Yegua Creek has been identified as the stream Alonso de León named the San Francisco in 1690.

==East Yegua Creek==

East Yegua Creek forms about nine miles southwest of Rockdale, Texas in southern Milam County as a drainage in farm and ranch territory. The East Yegua is intermittent and very shallow in its upper reaches, commonly flowing with significant volume only after rainfall. It runs southeast for about 45 miles to its mouth where it joins the Middle Yegua to become the Yegua Creek at the Burleson County-Lee County line, about 15 miles south of Caldwell. The East Yegua runs through generally flat terrain with shallow depressions, clay and sandy loam soils which support water-tolerant hardwood trees, conifers and grasses.

==Alcoa Lake==

Alcoa Lake is the result of the impoundment of Sandy Creek, seven miles southwest of Rockdale in Milam County. At the base of the dam, Sandy Creek joins the East Yegua Creek. Alcoa Lake is owned and operated by the Aluminum Company of America for industrial purposes at the site, and in recent years for recreational use. Construction of the lake was begun in February, 1952 with the dam and spillway completed in October, 1952. In 1966 the lake had a capacity of 10,500 acre-feet and surface area of 703 acres at the top of the spillway gates. The water was used by the company for condenser-cooling purposes at a steam-electric generating station. The Alcoa plant closed in 2009.

==Middle Yegua Creek==

Middle Yegua Creek, also called Second Yegua Creek, forms five miles southeast of Coupland in southeastern Williamson County near the Lee County line.

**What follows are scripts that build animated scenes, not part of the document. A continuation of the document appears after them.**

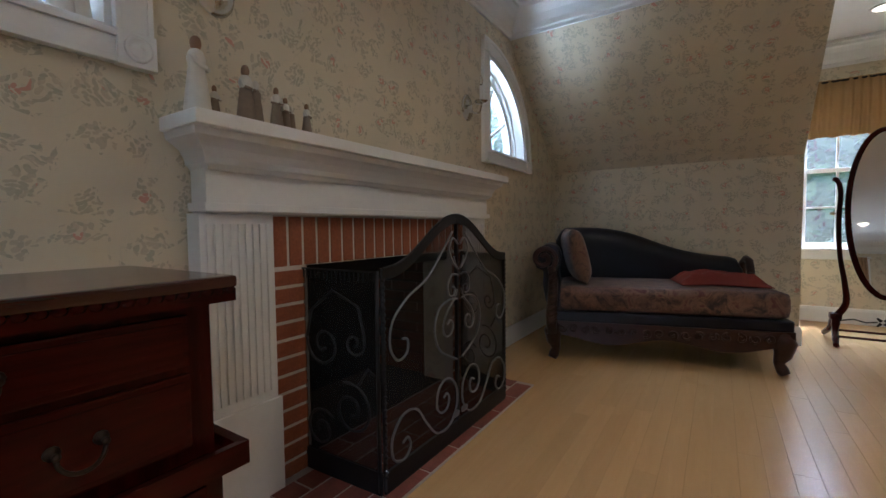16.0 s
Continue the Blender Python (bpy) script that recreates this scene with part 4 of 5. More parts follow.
def quarter_window(name, sign):
    """A quarter-round window; its straight side stands towards the chimney."""
    w = thing(name, pose(0, 0, 0), "white quarter-round window with spoke muntins and corner blocks", "window")
    w["kind"] = "structure"
    r, h = QR_OUT - QR_IN, QR_TOP - QR_Z
    xc = MID + sign * QR_IN

    def at(f, a, off=0.0):
        return (xc + sign * (r * f + off) * math.cos(a), QR_Z + (h * f + off) * math.sin(a))

    arcs = np.linspace(0, math.pi / 2, 25)

    def arc_band(fo, oo, fi, oi, y0, y1):
        bm = bmesh.new()
        for a, b in zip(arcs, arcs[1:]):
            prism([at(fi, a, oi), at(fo, a, oo), at(fo, b, oo), at(fi, b, oi)], y1 - y0, bm, Matrix.Translation((0, y0, 0)) @ XZ)
        bmesh.ops.remove_doubles(bm, verts=bm.verts[:], dist=0.0003)
        return bm

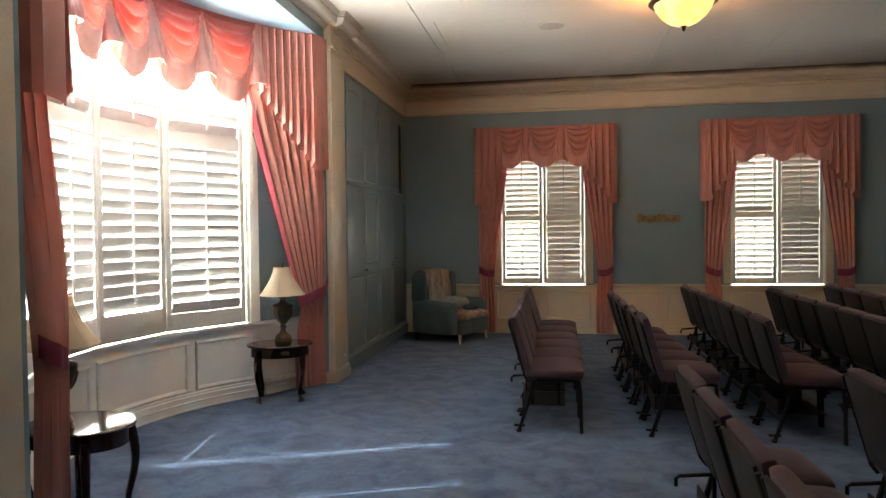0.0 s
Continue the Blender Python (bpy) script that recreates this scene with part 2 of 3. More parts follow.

The stream is intermittent and very shallow in its upper reaches and flows southeast for 53 miles, through Williamson and Lee counties, until it joins the East Yegua Creek about five miles southeast of Dime Box, Texas in Lee County. At the confluence of the two creeks, the Yegua Creek is formed, about three miles west of Somerville Lake. The Middle Yegua has been dammed in four places to form small lakes — Round, Shaw, Little and Mourn. The banks of the Middle Yegua are wooded with post oak and other hardwoods. The creek flows through flat terrain with clay and sandy loam surface soils.